§ **OBJECTIVE**:
Print word for word the first line of the listing below and every line after it, through the line with "servo motor on". Leave out the pictures and the rest.

....

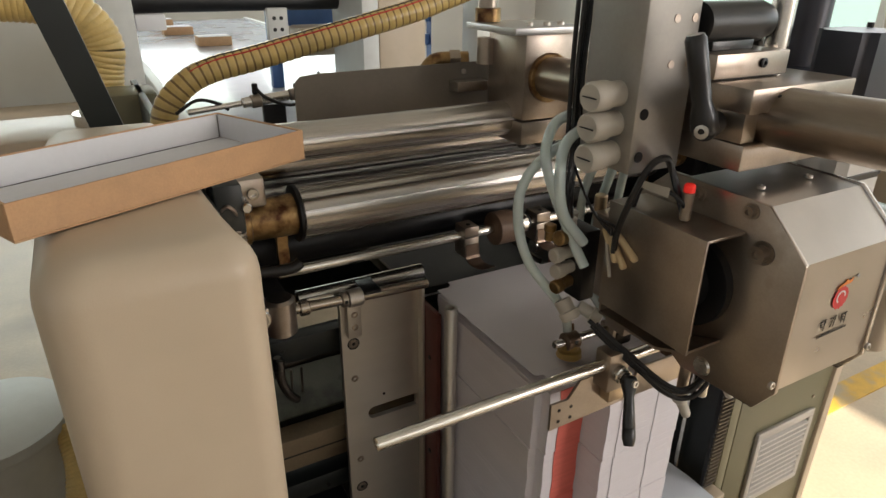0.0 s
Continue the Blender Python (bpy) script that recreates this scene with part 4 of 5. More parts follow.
def servo():
    m = thing("servo_motor", (0.2, -0.43, 1.27), "dark servo motor on a pale planetary reducer with a label", "motor")

    def chamfered(x0, x1, y0, y1, c):
        return [(x0 + c, y0), (x1 - c, y0), (x1, y0 + c), (x1, y1 - c), (x1 - c, y1), (x0 + c, y1), (x0, y1 - c), (x0, y0 + c)]
    rows = (("lower_body", ALU, 0.0115, 1.2705, 1.2985, 0.158, 0.2405, -0.4685, -0.391), ("upper_body", ALU, 0.0095, 1.3060, 1.3240, 0.158, 0.2405, -0.4665, -0.390))
    for name, mat, c, z0, z1, x0, x1, y0, y1 in rows:
        bm = bm_new()
        add_prism(bm, chamfered(x0, x1, y0, y1, c), "z", z0, z1)
        part(name, bm, mat, m, "pale aluminium reducer body")
    bm = bm_new()
    add_prism(bm, chamfered(0.1588, 0.2408, -0.4685, -0.3905, 0.0125), "z", 1.2987, 1.3058)
    part("cable_tie", bm, PLASTIC, m, "black cable tie round the reducer")
    boxpart("tie_head", m, PLASTIC, 0.2365, 0.243, -0.4645, -0.456, 1.2985, 1.3065, 0.001)
    bm = bm_new()
    add_prism(bm, chamfered(0.158, 0.2425, -0.4610, -0.3885, 0.004), "z", 1.3243, 1.3350)
    part("flange_plate", bm, ALU, m)
    bm = bm_new()
    c = 0.013
    x0, x1, y0, y1 = 0.1595, 0.2420, -0.4595, -0.3895
    out = []
    for cx, cy, sx, sy in ((x0, y0, 1, 1), (x1, y0, -1, 1), (x1, y1, -1, -1), (x0, y1, 1, -1)):
        a, b = (cx, cy + sy * c), (cx + sx * c, cy)
        mid = (cx + sx * c, cy + sy * c)
        out += [a, mid, b] if sx * sy > 0 else [b, mid, a]
    add_prism(bm, out, "z", 1.3352, 1.3500)
    part("motor_flange", bm, ALU, m, "pale motor flange with cut corners")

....

§ **FULL SOLUTION**:
0.0 s
Continue the Blender Python (bpy) script that recreates this scene with part 4 of 5. More parts follow.
def servo():
    m = thing("servo_motor", (0.2, -0.43, 1.27), "dark servo motor on a pale planetary reducer with a label", "motor")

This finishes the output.